Larry Faulkner, who recently stepped down as president of The University of Texas at Austin, will give the 2006 commencement address at Southwestern University. The ceremony will be held Saturday, May 13, at 2 p.m.

Faulkner left UT-Austin Jan. 31 to become president of Houston Endowment, a private philanthropy established by Jesse H. and Mary Gibbs Jones. He served as president of UT for seven years and nine months - longer than all but two predecessors in the school’s 123-year history.
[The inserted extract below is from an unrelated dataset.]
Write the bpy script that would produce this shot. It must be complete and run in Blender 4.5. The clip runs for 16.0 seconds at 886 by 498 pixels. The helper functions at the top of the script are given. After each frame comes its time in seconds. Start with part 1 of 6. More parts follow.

Faulkner’s accomplishments as president of UT included leading a capital campaign that raised more than $1.6 billion and chartering the Commission of 125 to examine the university’s future. Other significant achievements included developing the Blanton Museum of Art, the acquisition of the world-renowned Suida-Manning Collection of European Art and the Woodward-Bernstein Watergate archive, and the creation of innovative scholarship programs that helped restore UT’s minority student enrollment.

A native of Shreveport, La., Faulkner earned a bachelor of science degree in chemistry from Southern Methodist University in 1966 and a Ph.D. in chemistry from The University of Texas at Austin in 1969. He served as an assistant professor of chemistry at Harvard University from 1969 to 1973 and joined the faculty of the University of Illinois in 1973, where he became a full professor of chemistry in 1979. He taught chemistry at The University of Texas at Austin for a year in 1983 before returning to the University of Illinois in 1984 as head of the chemistry department. He served as dean of the College of Liberal Arts and Sciences at the University of Illinois from 1989 to 1994, when he was appointed provost and vice chancellor. He was named the 27th president of UT in April 1998.

He is chairman of the Board of Trustees of Internet2 and also serves on the boards of Temple-Inland, Sandia National Laboratories and Guaranty Bank.

“Larry Faulkner is a strong proponent of liberal arts education and has acknowledged our importance in the higher education community,” said Southwestern University President Jake B. Schrum. “We are pleased that an educator of his stature will address our graduating class.”